Produce a word-for-word copy of the listing below without its pictures.
========================================================================
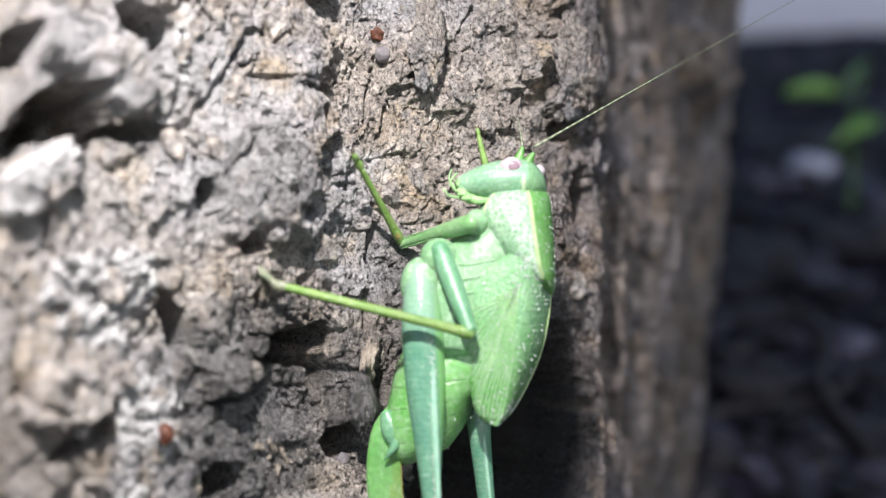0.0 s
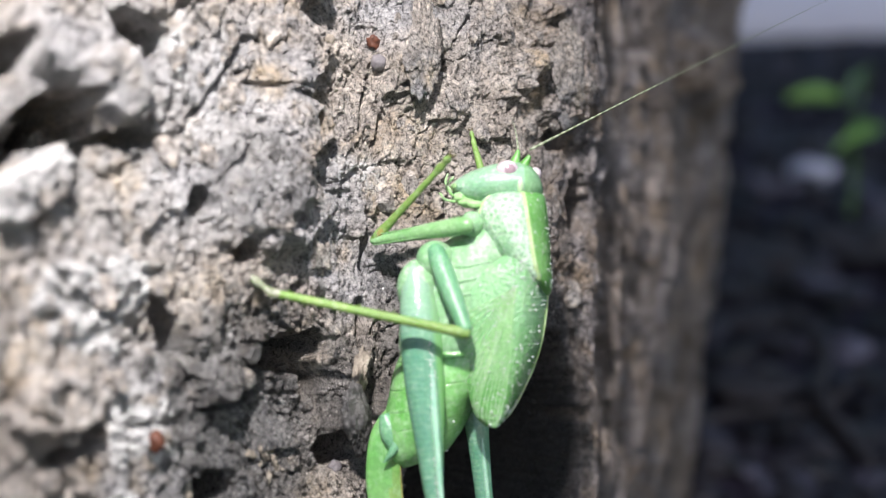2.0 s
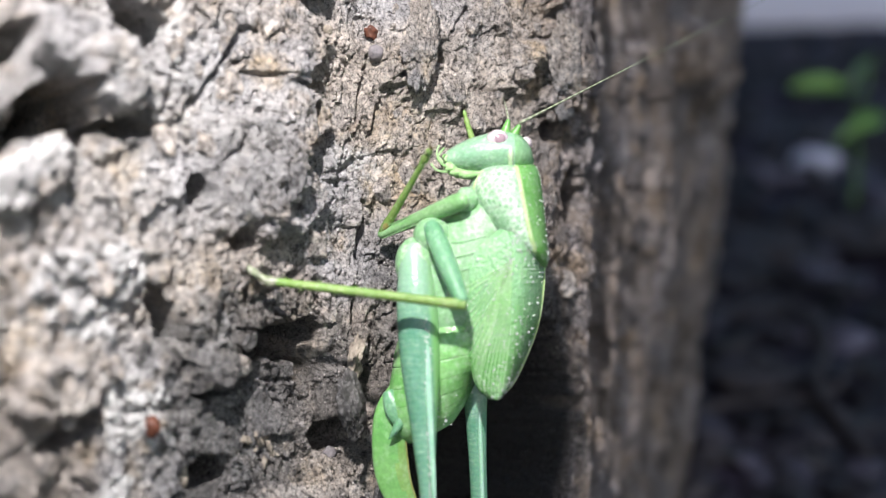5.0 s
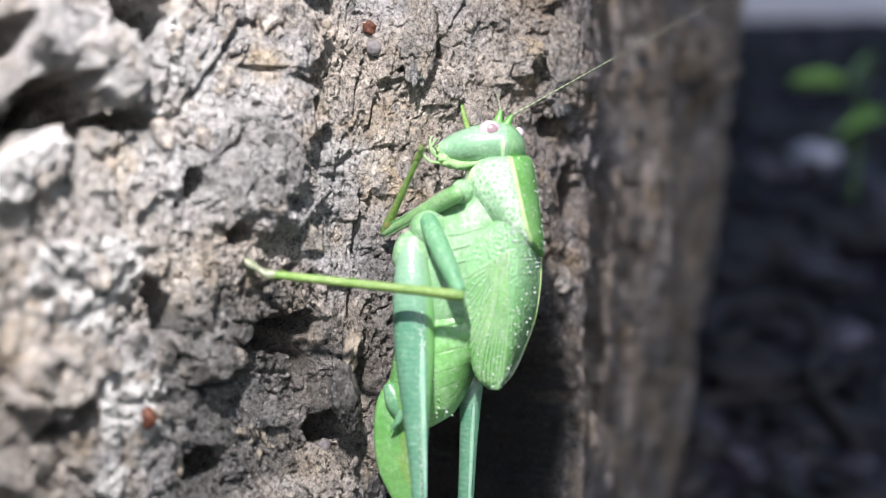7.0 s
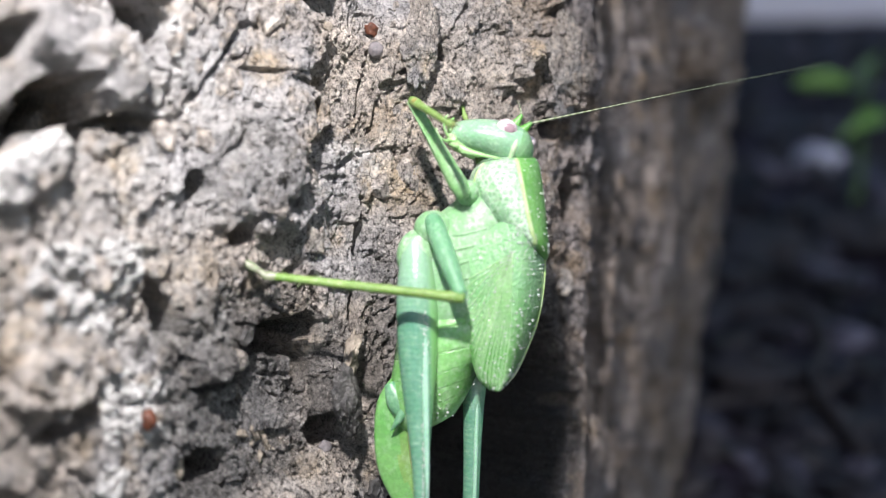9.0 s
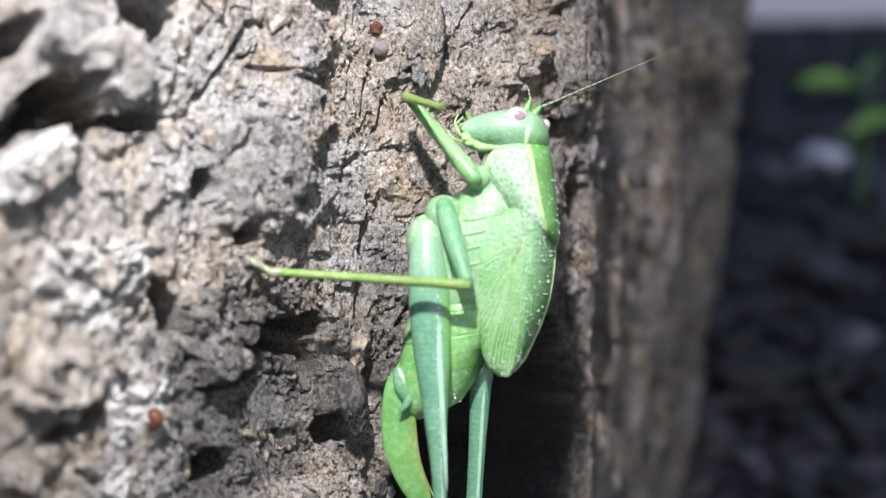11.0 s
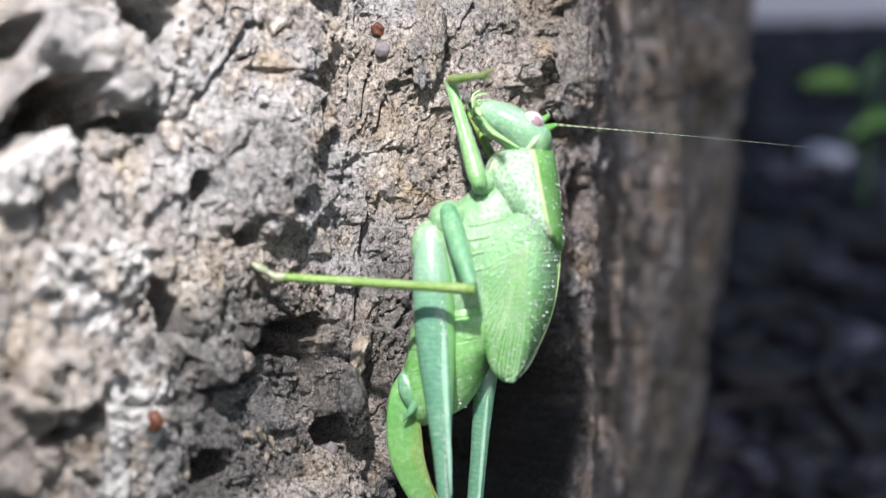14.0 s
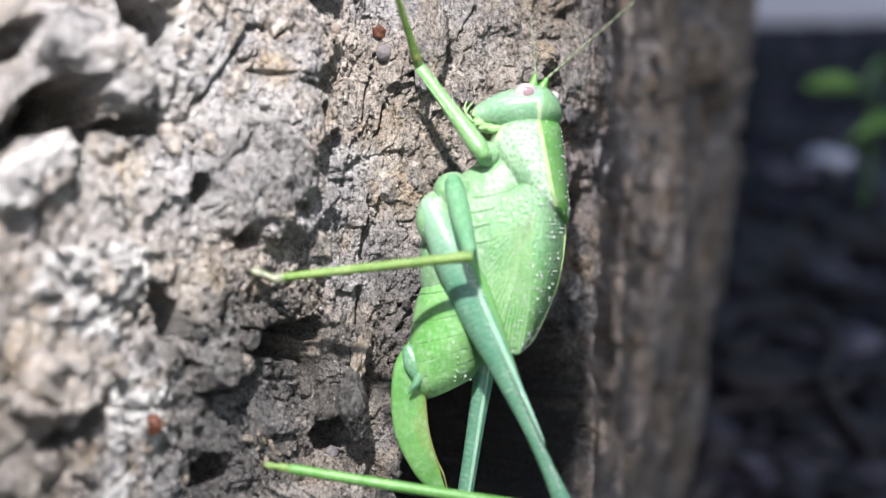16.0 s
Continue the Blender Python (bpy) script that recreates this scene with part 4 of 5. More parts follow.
def motions():
    # the camera, held in the hand
    walk(cam, [
        (0.0, shot(-1.78, 1.16, -1.63, 1.24, -0.59, 1.66)),
        (0.5, shot(-1.45, 1.17, -1.23, 1.22, -0.51, 1.35)),
        (1.0, shot(-1.55, 1.24, -1.22, 1.32, -0.64, 1.33)),
        (1.5, shot(-1.12, 1.34, -0.97, 1.40, -0.55, 1.17)),
        (2.0, shot(-1.07, 1.18, -0.85, 1.24, -0.52, 1.10)),
        (2.5, shot(-1.49, 0.91, -1.20, 1.16, -0.74, 1.31)),
        (3.0, shot(-1.57, 0.65, -0.86, 0.19, -0.32, 1.03)),
        (3.5, shot(-1.01, 0.29, -0.96, 0.51, -0.45, 1.03)),
        (6.0, shot(-0.14, 0.16, -0.07, 0.28, -0.28, 0.21)),
        (6.5, shot(-0.09, -0.27, -0.06, 0.09, -0.57, 0.05)),
        (7.0, shot(0.13, -0.37, 0.06, -0.11, -0.30, -0.04)),
        (7.5, shot(0.10, -0.31, 0.01, 0.01, -0.38, -0.01)),
        (8.0, shot(0.03, -0.24, 0.12, -0.03, -0.39, -0.13)),
        (8.5, shot(0.44, -0.30, -0.06, 0.05, -0.19, -0.05)),
        (9.0, shot(0.38, -0.30, 0.21, -0.07, -0.09, -0.19)),
        (11.5, shot(0.06, 0.01, -0.08, 0.03, 0.08, 0.02)),
        (12.0, shot(0.15, 0.14, 0.23, -0.02, 0.16, -0.15)),
        (12.5, shot(-0.01, 0.11, 0.11, -0.09, 0.14, 0.01)),
        (13.0, shot(-0.00, 0.00, 0.00, 0.00, 0.00, -0.00)),
        (13.5, shot(0.15, 0.11, 0.21, -0.13, 0.22, -0.20)),
        (14.0, shot(0.31, 0.10, 0.19, -0.03, 0.24, -0.11)),
        (14.5, shot(-0.04, 0.26, 0.22, -0.08, 0.10, -0.20)),
        (15.0, shot(0.08, 0.31, 0.19, 0.02, 0.29, -0.16)),
        (15.5, shot(0.30, 0.09, 0.31, -0.10, 0.30, -0.22)),
        (16.0, shot(0.31, 0.49, 0.39, 0.04, 0.30, -0.28)),
    ])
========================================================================
• _FINAL RESULT_
0.0 s
2.0 s
5.0 s
7.0 s
9.0 s
11.0 s
14.0 s
16.0 s
Continue the Blender Python (bpy) script that recreates this scene with part 4 of 5. More parts follow.
def motions():
    # the camera, held in the hand
    walk(cam, [
        (0.0, shot(-1.78, 1.16, -1.63, 1.24, -0.59, 1.66)),
        (0.5, shot(-1.45, 1.17, -1.23, 1.22, -0.51, 1.35)),
        (1.0, shot(-1.55, 1.24, -1.22, 1.32, -0.64, 1.33)),
        (1.5, shot(-1.12, 1.34, -0.97, 1.40, -0.55, 1.17)),
        (2.0, shot(-1.07, 1.18, -0.85, 1.24, -0.52, 1.10)),
        (2.5, shot(-1.49, 0.91, -1.20, 1.16, -0.74, 1.31)),
        (3.0, shot(-1.57, 0.65, -0.86, 0.19, -0.32, 1.03)),
        (3.5, shot(-1.01, 0.29, -0.96, 0.51, -0.45, 1.03)),
        (6.0, shot(-0.14, 0.16, -0.07, 0.28, -0.28, 0.21)),
        (6.5, shot(-0.09, -0.27, -0.06, 0.09, -0.57, 0.05)),
        (7.0, shot(0.13, -0.37, 0.06, -0.11, -0.30, -0.04)),
        (7.5, shot(0.10, -0.31, 0.01, 0.01, -0.38, -0.01)),
        (8.0, shot(0.03, -0.24, 0.12, -0.03, -0.39, -0.13)),
        (8.5, shot(0.44, -0.30, -0.06, 0.05, -0.19, -0.05)),
        (9.0, shot(0.38, -0.30, 0.21, -0.07, -0.09, -0.19)),
        (11.5, shot(0.06, 0.01, -0.08, 0.03, 0.08, 0.02)),
        (12.0, shot(0.15, 0.14, 0.23, -0.02, 0.16, -0.15)),
        (12.5, shot(-0.01, 0.11, 0.11, -0.09, 0.14, 0.01)),
        (13.0, shot(-0.00, 0.00, 0.00, 0.00, 0.00, -0.00)),
        (13.5, shot(0.15, 0.11, 0.21, -0.13, 0.22, -0.20)),
        (14.0, shot(0.31, 0.10, 0.19, -0.03, 0.24, -0.11)),
        (14.5, shot(-0.04, 0.26, 0.22, -0.08, 0.10, -0.20)),
        (15.0, shot(0.08, 0.31, 0.19, 0.02, 0.29, -0.16)),
        (15.5, shot(0.30, 0.09, 0.31, -0.10, 0.30, -0.22)),
        (16.0, shot(0.31, 0.49, 0.39, 0.04, 0.30, -0.28)),
    ])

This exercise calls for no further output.